A requested fact sheet from the company states that the MaxxPro MRAP is a 4×4 with four single rear wheels on run-flat tires. It can carry a two-man crew plus four to six passengers and a ‘gunner’. It weighs 38,500 pounds, is 21 feet long, 8½ feet wide, 10 feet tall, and has a 62-foot turning radius. It has an 8.7-liter turbocharged diesel engine with a five-speed automatic transmission that gets about 1 mile per gallon of fuel. Without a gun turret it is worth about $700,000.

It is uncertain how many offers of this nature were made to other Maine Law Enforcement Agencies, but Oxford, Cumberland, and Franklin County sheriff’s offices as well as Brunswick, Sanford, Old Orchard Beach, and South Portland police departments have decided to take possession.

Concerned residents of Penobscot County and the city of Bangor, asked both the Penobscot County Sheriff’s Department and the Bangor Police Department if they had applied or been offered one of these federally funded MRAP’s.

Both immediately replied to information requests on Thursday.

Bangor Police Chief Mark Hathaway replied, “We did receive the offer on this (or a similar) vehicle but elected to decline. This particular vehicle is much larger than we would reasonably need and it really does not fit our operational plan. I however do think this military assistance program does have value”.

Penobscot County Sheriff Glenn Ross said that the department “did not apply for nor will apply for one of these vehicles. When we have a tactical situation that rises to the level of needing one on these vehicles we would request the assistance of the State Police Tactical Team as we have many times in the past.”

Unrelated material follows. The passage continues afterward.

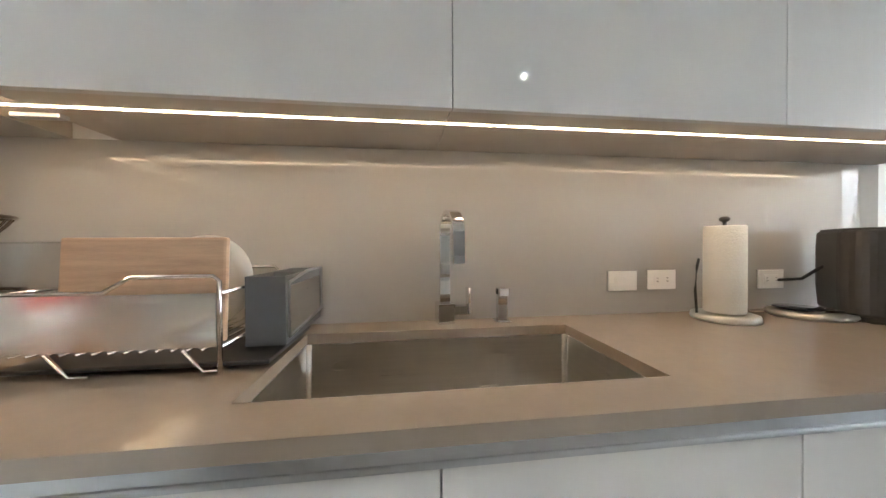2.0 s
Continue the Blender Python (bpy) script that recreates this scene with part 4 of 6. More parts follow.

As reported in the Bangor Daily News, Oxford County Sheriff’s Cpl. George Cayer, in a Sept. 6 memo to Sheriff Wayne Gallant, said the vehicle could save lives, especially in the case of a mass shooting or terrorist attack.

“The Western Foothills of the State of Maine, primarily the Oxford County area as well as the area surrounding Oxford County, currently face a previously unimaginable threat from terrorist activities,” “It is therefore crucial that our personnel be equipped properly to deal safely with these events when they occur,” Cayer wrote.

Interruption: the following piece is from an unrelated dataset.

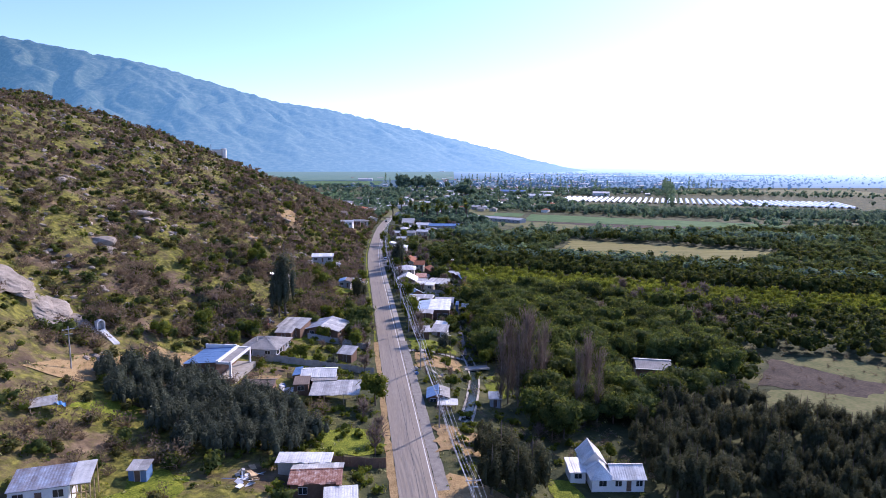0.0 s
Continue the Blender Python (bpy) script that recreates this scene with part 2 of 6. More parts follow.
M_WHITEROOF = material("white_roof_sheet", [(0.4, 0.38, 0.34), (0.64, 0.62, 0.57), (0.8, 0.78, 0.73)], 1.8, 0.45, metal=0.1, island=0.1, fine=0.4, gloss=0.5, piece=0.15)
M_PALEROOF = material("weathered_zinc_sheet", [(0.22, 0.195, 0.165), (0.38, 0.355, 0.315), (0.56, 0.535, 0.485)], 1.4, 0.45, metal=0.25, island=0.18, fine=0.4, gloss=0.45, piece=0.25)
M_STAINROOF = material("stained_blue_grey_sheet", [(0.16, 0.115, 0.09), (0.24, 0.25, 0.29), (0.36, 0.42, 0.54)], 1.3, 0.5, metal=0.1, island=0.15, fine=0.35, gloss=0.4, piece=0.2)
M_GREYROOF = material("grey_fibre_cement_sheet", [(0.17, 0.16, 0.15), (0.26, 0.245, 0.225), (0.34, 0.32, 0.29)], 1.4, 0.8, island=0.12, fine=0.4)
M_BLUEROOF = material("blue_roof_sheet", [(0.09, 0.16, 0.3), (0.13, 0.22, 0.4)], 2.0, 0.35, island=0.06, gloss=0.5)
M_RUST = material("rusty_roof_sheet", [(0.12, 0.052, 0.036), (0.25, 0.12, 0.08), (0.5, 0.42, 0.36)], 0.8, 0.75, island=0.35, fine=0.35)
M_SKYROOF = material("pale_blue_sheet", [(0.26, 0.31, 0.38), (0.38, 0.45, 0.54), (0.5, 0.56, 0.63)], 1.6, 0.45, island=0.12, fine=0.35, gloss=0.4, piece=0.15)
M_BROWNROOF = material("brown_roof_sheet", [(0.12, 0.09, 0.07), (0.2, 0.155, 0.12)], 1.5, 0.8, island=0.12, fine=0.3)
M_TILE = material("clay_tile", [(0.2, 0.078, 0.042), (0.33, 0.135, 0.072), (0.42, 0.2, 0.115)], 1.2, 0.9, island=0.2, fine=0.35, gloss=0.1)
M_REDROOF = material("red_roof_sheet", [(0.24, 0.07, 0.055), (0.36, 0.12, 0.09)], 1.6, 0.7, island=0.12)
M_WALLWHITE = material("white_render", [(0.62, 0.6, 0.57), (0.78, 0.77, 0.74)], 1.8, 0.85, fine=0.3, bump=0.15)
M_WALLCREAM = material("cream_render", [(0.4, 0.36, 0.29), (0.55, 0.5, 0.41)], 1.8, 0.9, fine=0.3)
M_WALLGREY = material("grey_render", [(0.28, 0.28, 0.28), (0.42, 0.42, 0.42)], 1.8, 0.9, fine=0.3)
M_WALLWOOD = material("stained_boards", [(0.12, 0.07, 0.045), (0.21, 0.13, 0.085)], 0.8, 0.85, island=0.2, fine=0.3)
M_TIMBER = material("raw_timber", [(0.36, 0.25, 0.13), (0.5, 0.37, 0.21)], 0.8, 0.85, island=0.12)
M_GLASS = material("window_glass", [(0.02, 0.025, 0.03), (0.035, 0.04, 0.045)], 2.0, 0.08, gloss=0.6)
M_FRAME = material("window_frame", [(0.5, 0.49, 0.47), (0.66, 0.65, 0.63)], 1.0, 0.5)
M_DOOR = material("door_wood", [(0.1, 0.065, 0.045), (0.17, 0.11, 0.075)], 0.6, 0.7)
M_POLE = material("pole_concrete", [(0.24, 0.22, 0.2), (0.36, 0.34, 0.31)], 0.8, 0.9)
M_WIRE = material("cable", [(0.3, 0.3, 0.3), (0.45, 0.45, 0.44)], 1.0, 0.4, metal=0.5, gloss=0.6)
M_STEEL = material("galvanised_steel", [(0.4, 0.4, 0.4), (0.55, 0.55, 0.55)], 0.5, 0.4, metal=0.7)
M_WATER = material("canal_water", [(0.015, 0.024, 0.022), (0.026, 0.038, 0.034)], 2.0, 0.15, gloss=0.2, bump=0.2)
M_POOL = material("pool_water", [(0.03, 0.16, 0.17), (0.06, 0.24, 0.24)], 2.0, 0.12, gloss=0.3)
M_TARP_BLUE = material("blue_tarpaulin", [(0.06, 0.18, 0.42), (0.1, 0.28, 0.55)], 1.0, 0.5, bump=0.5, bump_size=0.4)
M_PLASTIC = material("greenhouse_film", [(0.6, 0.61, 0.6), (0.76, 0.77, 0.76)], 4.0, 0.35, gloss=0.5, island=0.1)
M_CARWHITE = material("car_paint_white", [(0.74, 0.75, 0.76), (0.8, 0.8, 0.81)], 3.0, 0.25, gloss=0.6)
M_CARDARK = material("car_paint_dark", [(0.03, 0.03, 0.035), (0.05, 0.05, 0.055)], 3.0, 0.25, gloss=0.6)
M_CARRED = material("car_paint_red", [(0.3, 0.07, 0.04), (0.38, 0.1, 0.06)], 2.0, 0.4)
M_RUBBER = material("tyre_rubber", [(0.02, 0.02, 0.02), (0.035, 0.035, 0.035)], 0.3, 0.9)
# vineyard and mountain glow with painted haze, the mountain more towards the right
M_VINE = distance_material("hazy_vineyard_rows", [(0.05, 0.1, 0.05), (0.1, 0.155, 0.07), (0.16, 0.2, 0.1)], 16.0, 0.35, (0, 1, 0), 1100, 4300, 0.2, 1.0, (0.4, 0.65, 0.9))
M_MOUNTAIN = distance_material("hazy_scrub_mountain", [(0.012, 0.024, 0.018), (0.055, 0.07, 0.045), (0.16, 0.158, 0.105)], 22.0, 1.0, (1, 0, 0), -2600, 1300, 0.13, 0.54, (0.44, 0.73, 0.95), (1, 1, 1), (0.14, 0.46, 0.7))
# distance haze is put into this leaf colour: bluer and lighter than nearby leaves
M_LEAF_HAZE = material("haze_blue_leaves", [(0.05, 0.095, 0.072), (0.115, 0.18, 0.128), (0.21, 0.265, 0.17)], 6.0, 0.8, island=0.28, through=0.5, gloss=0.08, fine=0.35, back=(1.4, 1.3, 0.9))
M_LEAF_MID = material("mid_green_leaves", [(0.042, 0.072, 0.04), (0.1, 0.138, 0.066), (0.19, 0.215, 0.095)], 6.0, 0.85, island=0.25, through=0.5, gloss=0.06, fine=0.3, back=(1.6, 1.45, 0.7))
# valley floor and horizon trees carry painted haze as emission
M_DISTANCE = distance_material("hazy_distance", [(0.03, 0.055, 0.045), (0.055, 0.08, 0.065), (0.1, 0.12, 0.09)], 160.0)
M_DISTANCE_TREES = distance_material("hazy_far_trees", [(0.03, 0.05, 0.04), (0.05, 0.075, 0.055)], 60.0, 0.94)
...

Still many Maine residents have expressed on various social media platforms their displeasure. One Bangor resident asked some pertinent questions:

1.) Is the need justified? and if so;

2.) What are the hidden costs to the taxpayers (cost of operation, maintenance, training of personnel and storage for this vehicle).

The fact remains that these are machines of war and not peace enforcement vehicles. MRAP’s are built to withstand ballistic arms fire, mine blasts, IEDs, and other emerging threats confronted in bonafide combat theaters.

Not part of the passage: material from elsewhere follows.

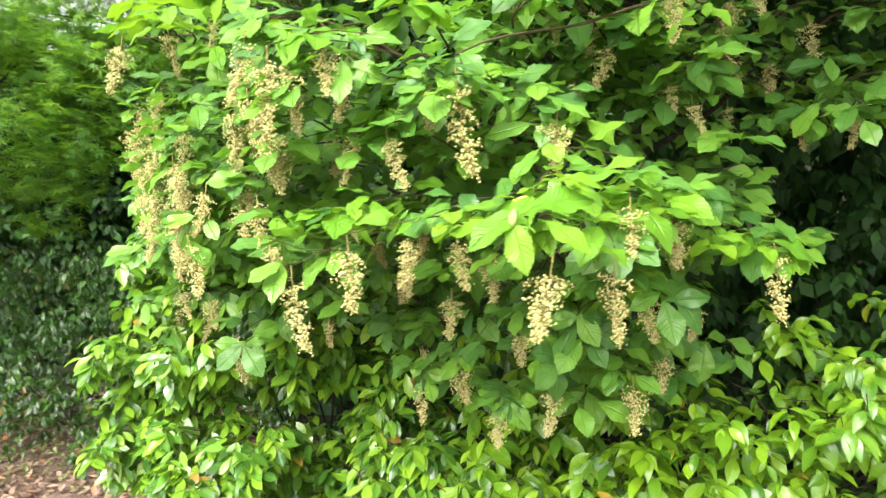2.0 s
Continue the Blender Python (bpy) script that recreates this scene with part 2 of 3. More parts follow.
def tubes_mesh(name, tubes, origin):
    vs, fs, base = [], [], 0
    for pts, r0, r1, sides in tubes:
        v, f = tube_arrays(pts, r0, r1, sides)
        vs.append(v - np.array(origin))
        fs.append(f + base)
        base += len(v)
    return mesh_of(name, np.concatenate(vs), np.concatenate(fs))


def bend(p, q, sag=0.0, wobble=0.02, n=8):
    """A bent line from p to q that sags in its middle."""
    p, q = np.array(p, float), np.array(q, float)
    t = np.linspace(0, 1, n)[:, None]
    pts = p + (q - p) * t
    pts[:, 2] += sag * np.sin(t[:, 0] * math.pi)
    k = wobble * np.linalg.norm(q - p)
    one, two = rng.normal(0, k, (2, 3))
    return pts + one * np.sin(t * math.pi) + two * np.sin(t * 2 * math.pi) + rng.normal(0, 0.1 * k, (n, 3)) * np.sin(t * math.pi)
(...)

The infusion of military tactics and technology into domestic law enforcement agencies has already caused public relation problems for both the Federal Government and the police departments willing to take such gifts. Some blame the rise of the warrior cop mentality has contributed to a significant portion of officers across the United States, overstepping their boundaries and abusing their vested powers.

Law enforcement isn’t about kicking down doors. It’s about building and maintaining relationships. Protecting and serving a community, not a war-zone.

Arthur Rizer, former civilian police officer and member of the military said it best “If we’re training cops as soldiers, giving them equipment like soldiers, dressing them up as soldiers, when are they going to pick up the mentality of soldiers? If you look at the police department, their creed is to protect and to serve. A soldier’s mission is to engage his enemy in close combat and kill him. Do we want police officers to have that mentality? Of course not.”